__Problem description__:
Reproduce the material word for word; the images stay out.

__Data segment__:
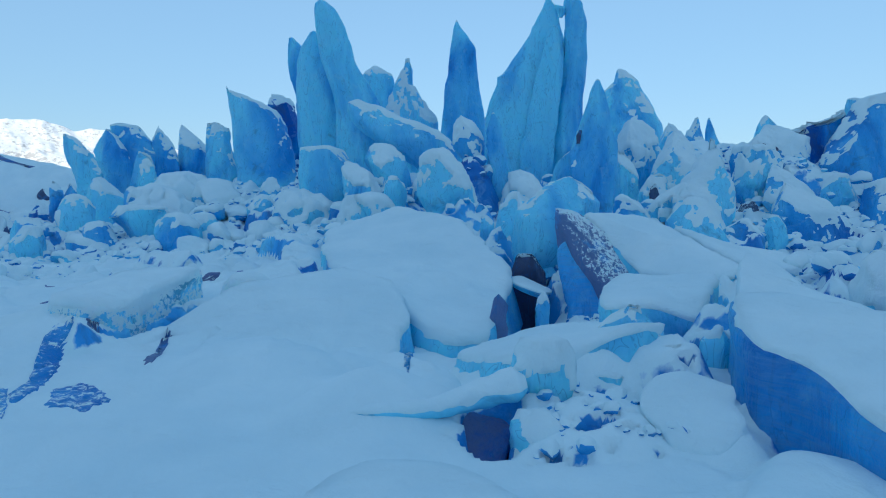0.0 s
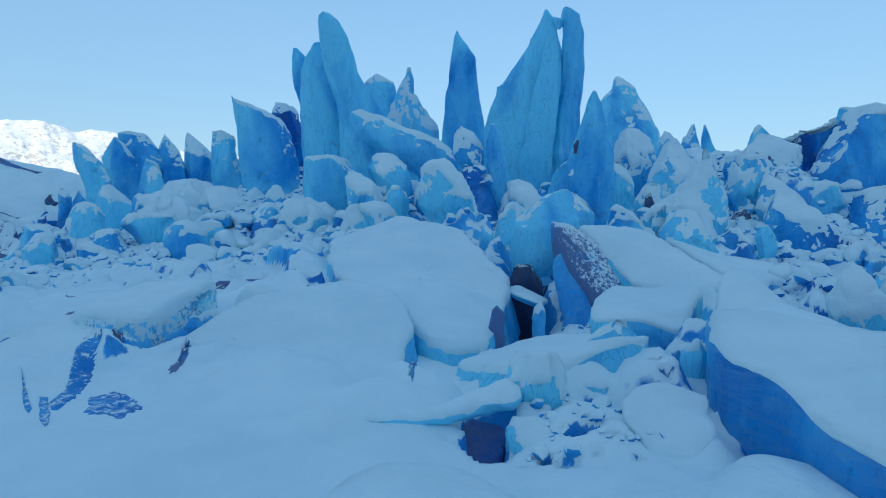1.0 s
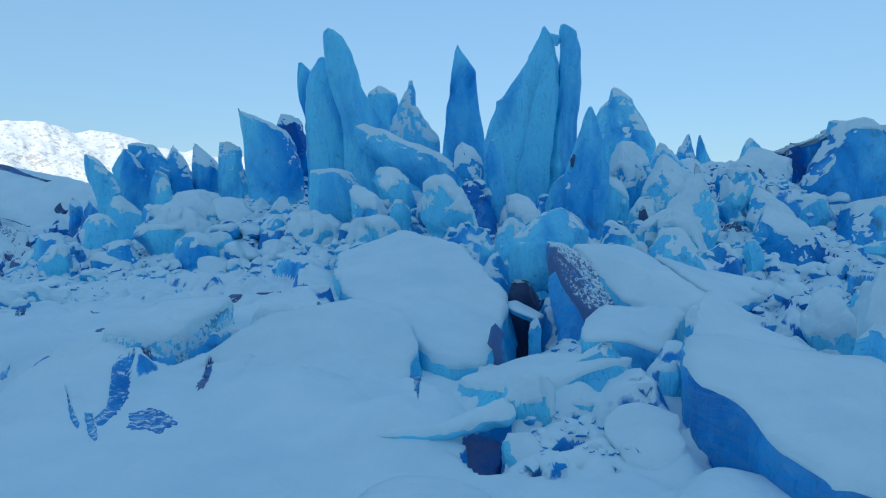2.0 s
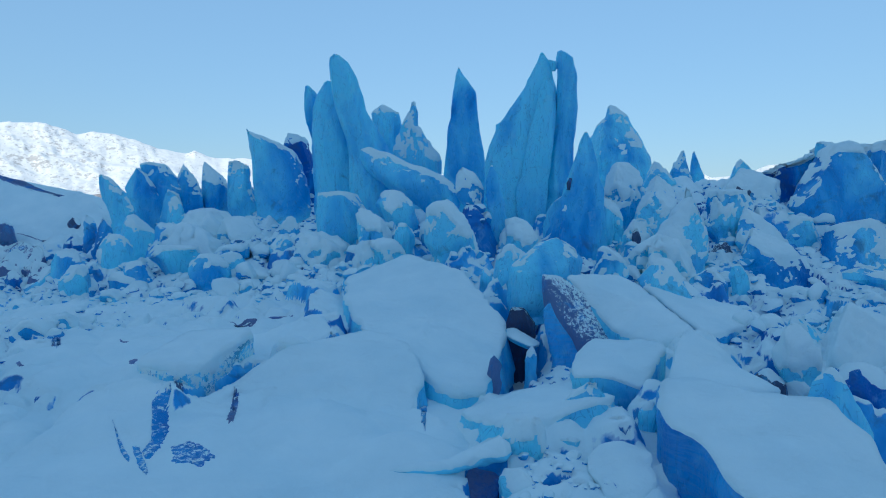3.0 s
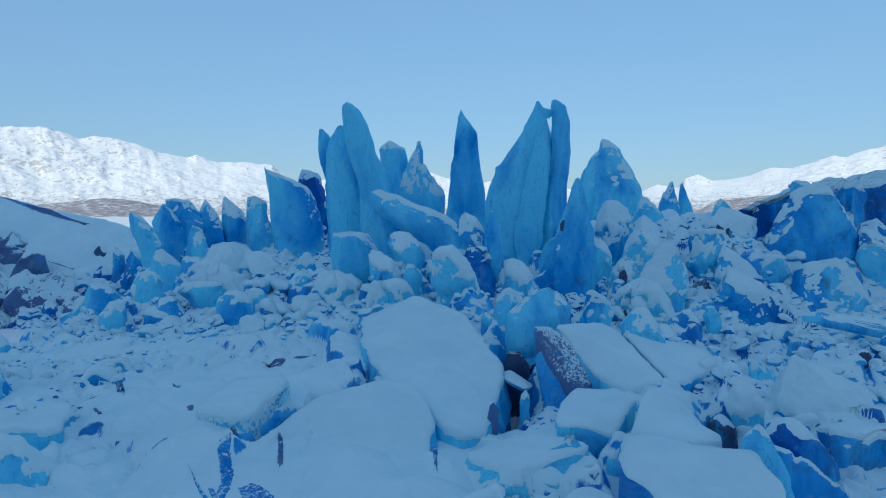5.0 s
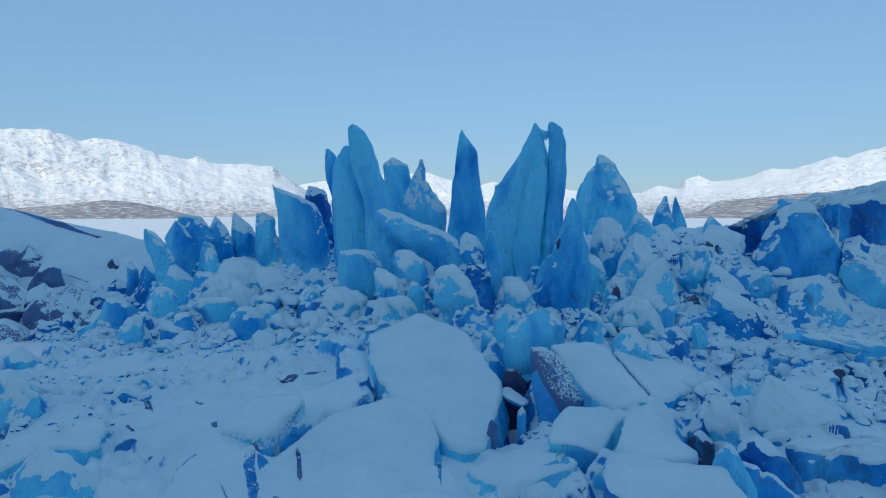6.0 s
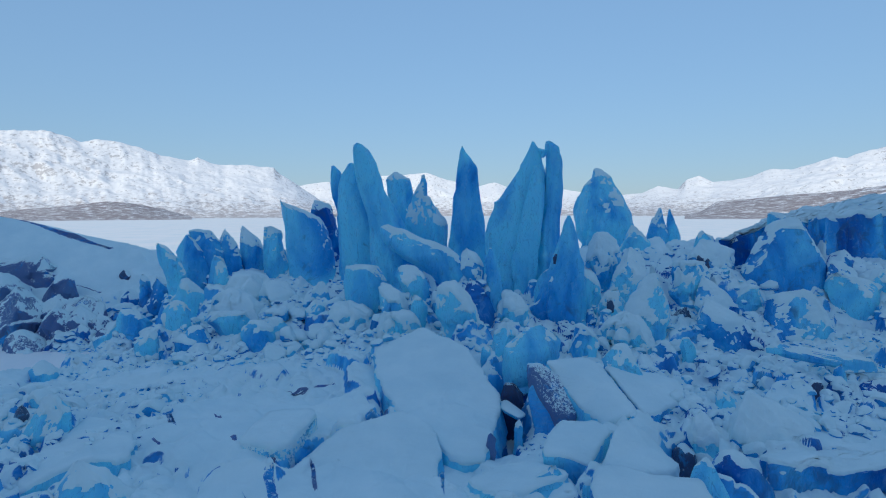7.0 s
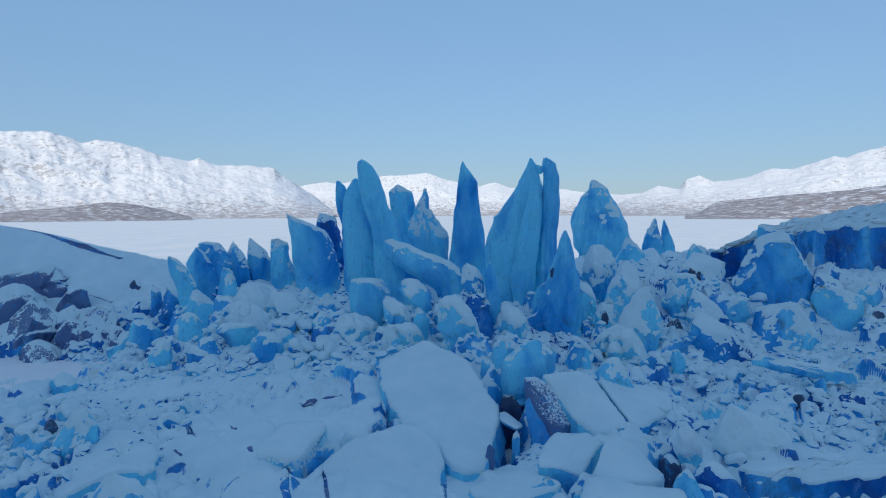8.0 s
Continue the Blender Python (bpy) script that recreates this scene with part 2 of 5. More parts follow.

__Output of the exercise__:
0.0 s
1.0 s
2.0 s
3.0 s
5.0 s
6.0 s
7.0 s
8.0 s
Continue the Blender Python (bpy) script that recreates this scene with part 2 of 5. More parts follow.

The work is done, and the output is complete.